At Silverstone in August Espargaro scored his first pole position with Honda and led a race for the first time on a Honda. A two-day test following September’s San Marino GP helped him continue the adaptation process, fine-tuning settings which laid the foundations for his impressive Misano weekend: fourth in qualifying, a fraction off the front row, and second in the race, less than five seconds behind his team-mate.
Honda’s other two MotoGP riders will look to their results from their last visit to Portimao in April for inspiration this weekend.
Alex Marquez (LCR Honda CASTROL Honda RC213V) finished that race in eighth place, one position behind his older brother, one of his most promising rides so far this season.
Since then the 25-year-old Spaniard has achieved four more top-ten finishes – sixth at the French GP, ninth places at the Styrian and Austrian GPs and eighth at the British GP. His target this weekend is therefore to fight inside the top ten once again, aiming to better that sixth place at Le Mans.
Team-mate Takaaki Nakagami (LCR Honda IDEMITSU Honda RC213V) had a difficult weekend last time he was at Portimao. Only seven tenths of a second off the fastest lap times after Friday’s two practice sessions he fell at high speed during Saturday morning’s FP3 outing, due to a tyre that wasn’t up to full operating temperature.
That tumble ruled him out of action for the remainder of Saturday, so he had to start the race from the back of the grid, still in considerable pain. From there the 29-year-old from Chiba had a heroic ride, charging through the pack to finish tenth. Nakagami therefore knows he can achieve a much better result if he has better luck this weekend. His aim is to improve on his best result of 2021 so far, his fourth place in May’s Spanish GP.
Portimao is situated in Portugal’s Algarve region, a popular tourist destination in the country’s south.
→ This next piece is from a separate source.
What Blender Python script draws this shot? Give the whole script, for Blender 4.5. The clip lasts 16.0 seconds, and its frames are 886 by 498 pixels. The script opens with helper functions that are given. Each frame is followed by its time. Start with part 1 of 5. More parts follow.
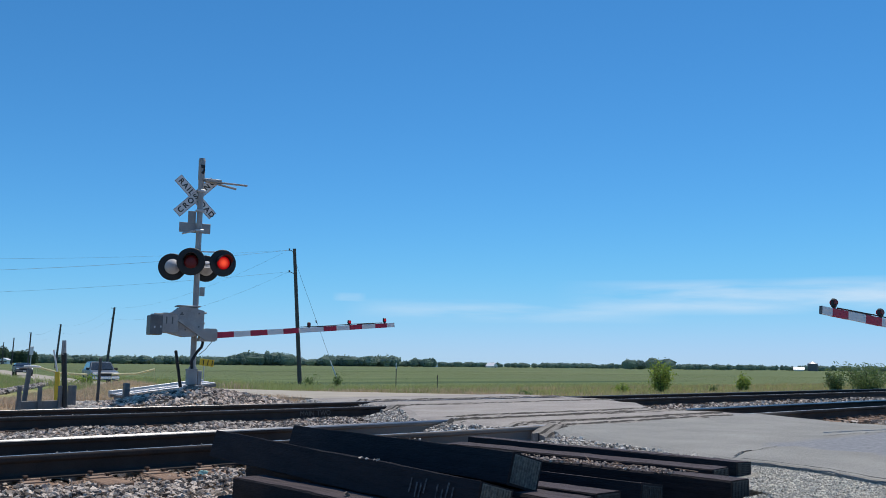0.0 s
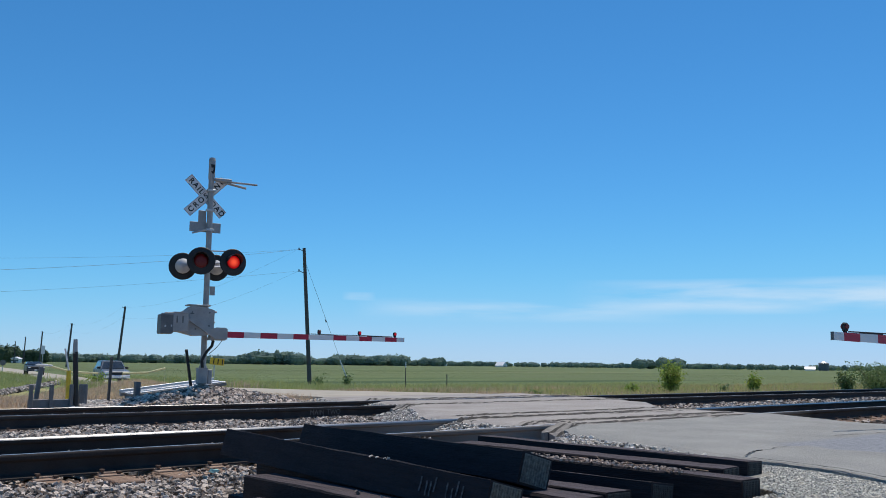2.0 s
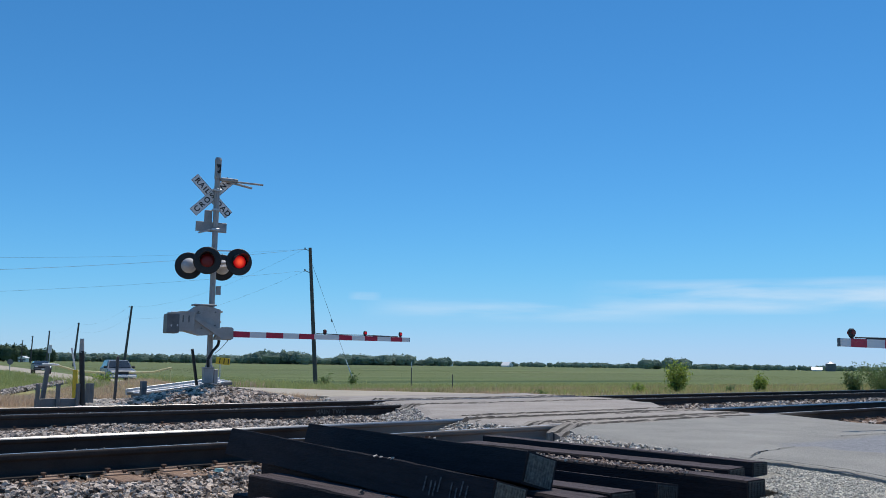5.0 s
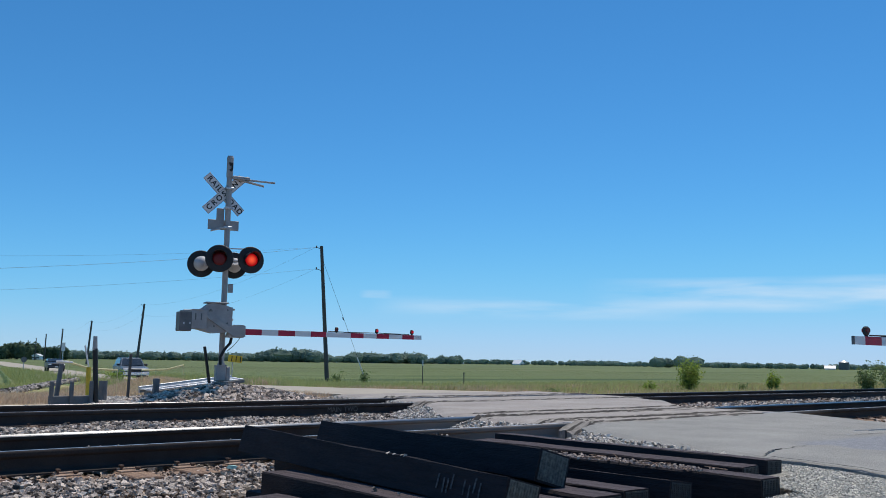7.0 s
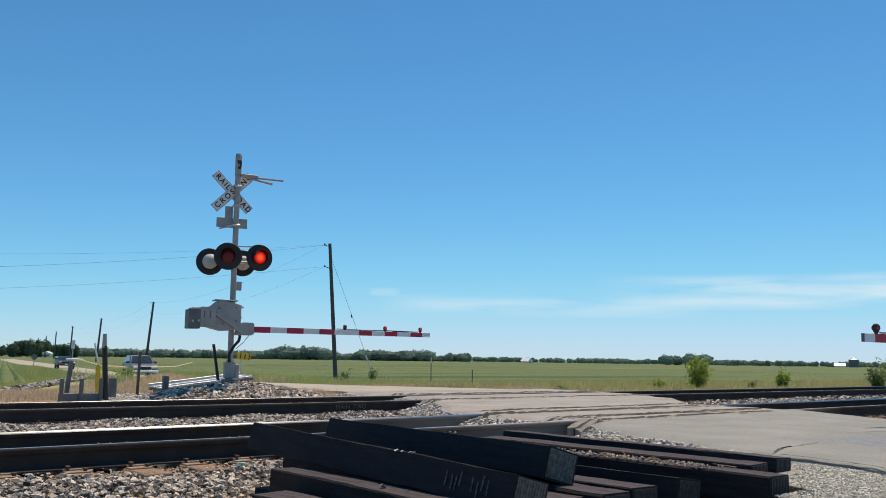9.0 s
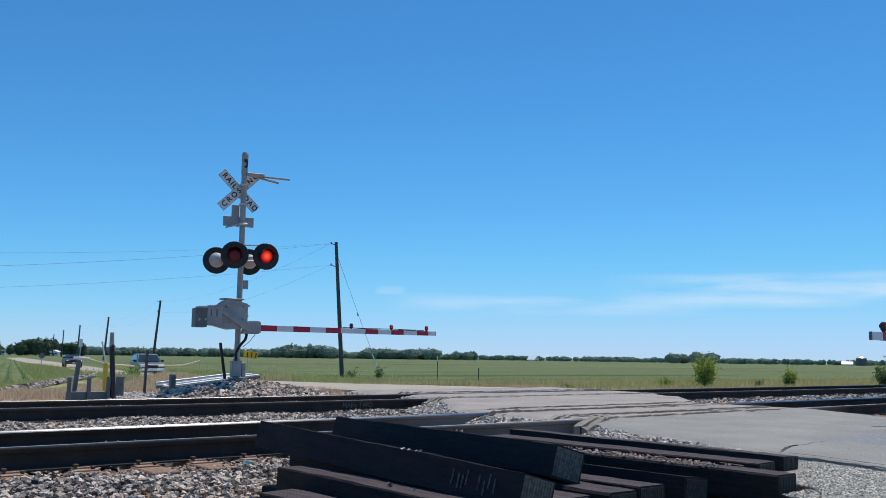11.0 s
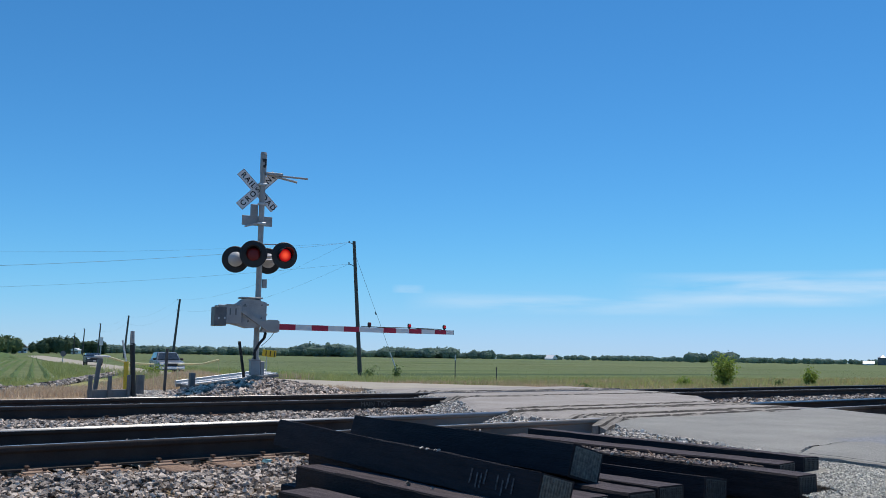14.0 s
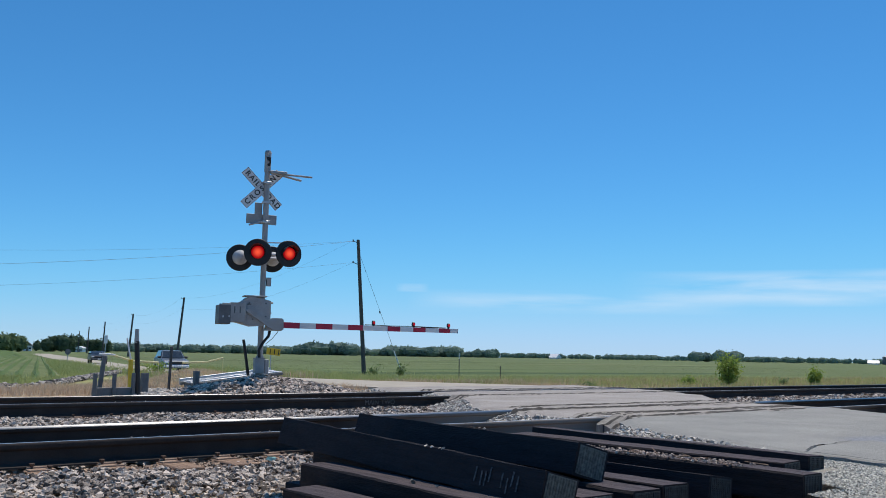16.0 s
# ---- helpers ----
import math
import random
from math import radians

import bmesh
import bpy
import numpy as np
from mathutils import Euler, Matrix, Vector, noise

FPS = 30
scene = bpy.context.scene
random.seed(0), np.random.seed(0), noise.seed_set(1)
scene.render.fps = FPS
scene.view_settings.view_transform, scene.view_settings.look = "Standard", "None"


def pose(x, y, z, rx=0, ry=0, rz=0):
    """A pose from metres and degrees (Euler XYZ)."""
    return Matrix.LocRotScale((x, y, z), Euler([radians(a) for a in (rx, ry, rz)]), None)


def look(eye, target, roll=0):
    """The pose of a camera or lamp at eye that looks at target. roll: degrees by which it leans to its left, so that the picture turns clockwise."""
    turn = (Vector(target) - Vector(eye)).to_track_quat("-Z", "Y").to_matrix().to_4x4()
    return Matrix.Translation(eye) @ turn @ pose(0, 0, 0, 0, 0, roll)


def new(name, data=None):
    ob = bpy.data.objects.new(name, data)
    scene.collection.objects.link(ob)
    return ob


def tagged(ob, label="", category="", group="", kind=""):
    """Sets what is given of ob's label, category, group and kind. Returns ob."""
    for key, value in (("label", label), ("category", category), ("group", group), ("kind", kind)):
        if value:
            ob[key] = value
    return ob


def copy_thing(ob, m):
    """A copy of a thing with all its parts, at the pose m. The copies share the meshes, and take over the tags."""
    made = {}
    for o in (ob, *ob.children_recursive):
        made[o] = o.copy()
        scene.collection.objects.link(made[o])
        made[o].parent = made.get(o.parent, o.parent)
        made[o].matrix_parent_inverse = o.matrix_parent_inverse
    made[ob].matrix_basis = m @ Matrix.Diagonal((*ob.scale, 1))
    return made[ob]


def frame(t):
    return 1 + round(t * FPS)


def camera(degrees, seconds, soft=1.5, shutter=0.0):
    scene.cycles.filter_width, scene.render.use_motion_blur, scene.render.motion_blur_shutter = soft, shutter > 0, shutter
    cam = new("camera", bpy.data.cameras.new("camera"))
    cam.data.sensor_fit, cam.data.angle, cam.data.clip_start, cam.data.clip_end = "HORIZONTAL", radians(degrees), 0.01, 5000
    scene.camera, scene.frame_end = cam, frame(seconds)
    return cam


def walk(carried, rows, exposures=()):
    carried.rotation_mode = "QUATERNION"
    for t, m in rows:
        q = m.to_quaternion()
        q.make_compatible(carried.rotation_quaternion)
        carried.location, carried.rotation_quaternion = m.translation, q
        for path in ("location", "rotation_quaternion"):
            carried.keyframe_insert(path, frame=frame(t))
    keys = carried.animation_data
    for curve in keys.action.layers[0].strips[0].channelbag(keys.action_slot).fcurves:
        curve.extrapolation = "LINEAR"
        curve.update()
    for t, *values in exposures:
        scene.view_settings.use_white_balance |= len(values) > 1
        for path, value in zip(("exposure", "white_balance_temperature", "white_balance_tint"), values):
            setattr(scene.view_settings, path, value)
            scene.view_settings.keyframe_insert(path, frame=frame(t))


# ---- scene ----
cam = camera(52.85, 16.0, soft=0.9)

# seconds, eye x y z, turn to the left, tilt up, lean: handheld, standing on one spot
PATH = (
    (0, 0.0079, -0.0073, 0.7219, -42.871, 7.445, 0.607),
    (0.5, 0.0097, -0.0112, 0.7215, -42.769, 7.446, 0.624),
    (1, 0.0079, -0.0095, 0.7226, -42.658, 7.431, 0.641),
    (1.5, 0.0036, -0.0074, 0.7205, -42.288, 7.429, 0.702),
    (2, 0.0037, -0.0073, 0.7192, -42.262, 7.392, 0.659),
    (2.5, 0.0065, -0.0109, 0.7218, -42.252, 7.385, 0.681),
    (3, 0.0084, -0.0160, 0.7227, -42.188, 7.401, 0.708),
    (3.5, 0.0105, -0.0196, 0.7195, -42.111, 7.406, 0.663),
    (4, 0.0107, -0.0161, 0.7194, -41.995, 7.393, 0.700),
    (6.5, 0.0076, -0.0068, 0.7159, -41.511, 7.326, 0.805),
    (7, 0.0077, -0.0010, 0.7139, -41.159, 7.252, 0.816),
    (7.5, 0.0078, 0.0001, 0.7143, -40.944, 7.187, 0.860),
    (8, 0.0097, -0.0040, 0.7136, -40.876, 7.144, 0.803),
    (8.5, 0.0109, -0.0036, 0.7129, -40.778, 7.092, 0.809),
    (9, 0.0090, -0.0026, 0.7128, -40.627, 7.089, 0.814),
    (11.5, 0.0058, -0.0032, 0.7135, -40.140, 6.983, 0.787),
    (12, 0.0023, -0.0004, 0.7112, -39.941, 6.973, 0.807),
    (12.5, -0.0034, 0.0041, 0.7135, -39.419, 6.859, 0.939),
    (13, -0.0057, 0.0016, 0.7143, -39.101, 6.872, 0.943),
    (13.5, -0.0039, -0.0059, 0.7141, -39.096, 6.883, 0.887),
    (14, 0.0001, -0.0071, 0.7171, -39.087, 6.887, 0.898),
    (14.5, 0.0010, -0.0068, 0.7144, -39.062, 6.831, 0.918),
    (15, -0.0003, -0.0022, 0.7125, -38.998, 6.802, 0.987),
    (15.5, -0.0003, -0.0014, 0.7124, -38.891, 6.803, 1.020),
    (16, 0.0000, 0.0000, 0.7131, -38.831, 6.802, 0.987),)


def aim(x, y, z, turn, tilt, lean):
    a, b = radians(turn), radians(tilt)
    way = Vector((-math.sin(a) * math.cos(b), math.cos(a) * math.cos(b), math.sin(b)))
    eye = Vector((x, y, z))
    return look(eye, eye + way * 10, lean)


# the picture brightens a little before nine seconds and settles again
EXPOSURES = ((0, -0.12, 6500, 10), (6.0, -0.12, 6500, 10), (6.3, -0.11, 6850, 10), (6.5, -0.11, 6850, 10), (7.0, -0.13, 6500, 10), (7.5, -0.11, 6500, 10), (8.0, 0.06, 7300, 10), (8.5, -0.02, 6800, 10), (9.0, 0.06, 7700, 10), (9.3, 0.05, 7500, 10),
             (11.3, -0.06, 6500, 10), (12.5, -0.10, 6500, 10), (16, -0.08, 6500, 10))
walk(cam, [(r[0], aim(*r[1:])) for r in PATH], EXPOSURES)

# ---- light ----
SUN_AZ, SUN_EL = 68.0, 66.0        # degrees: from +y towards +x, above the horizon
world = bpy.data.worlds.new("sky")
scene.world = world
world.use_nodes = True
wn = world.node_tree.nodes
sky = wn.new("ShaderNodeTexSky")
sky.sky_type, sky.sun_disc = "NISHITA", False
sky.sun_elevation, sky.sun_rotation = radians(SUN_EL), radians(SUN_AZ)
sky.air_density, sky.dust_density, sky.ozone_density, sky.altitude = 1.0, 0.0, 6.0, 1500
wn["Background"].inputs["Strength"].default_value = 0.111
# a clear, deep blue day: the sky's own colours, more saturated and without the yellow haze
deep = wn.new("ShaderNodeHueSaturation")
deep.inputs["Saturation"].default_value = 1.06
tint = wn.new("ShaderNodeMix")
tint.data_type, tint.blend_type = "RGBA", "MULTIPLY"
tint.inputs[0].default_value = 1.0
tint.inputs[7].default_value = (0.675, 1.09, 1.225, 1)
world.node_tree.links.new(sky.outputs[0], tint.inputs[6])
world.node_tree.links.new(tint.outputs[2], deep.inputs["Color"])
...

The circuit was constructed in rolling countryside a few kilometres inland from the port city of Portimao, once famous for its shipbuilding industry.
The circuit layout is hugely challenging, because the track rises and falls dramatically, requiring riders to work incredibly hard to balance their motorcycles as they ride across the hilly terrain. Meanwhile their engineers must work to find the perfect compromise in settings, so the bike works in all situations – accelerating, braking and cornering uphill, accelerating, braking and cornering downhill and accelerating, braking and cornering on the flat.
The 2021 MotoGP season concludes at Valencia’s Ricardo Tormo on 14th November, before starting work towards the 2022 championship at Jerez, Spain, on 18th and 19th November. Testing will resume at Sepang, Malaysia, in early February and the season-opening Qatar GP will take place on March 6th.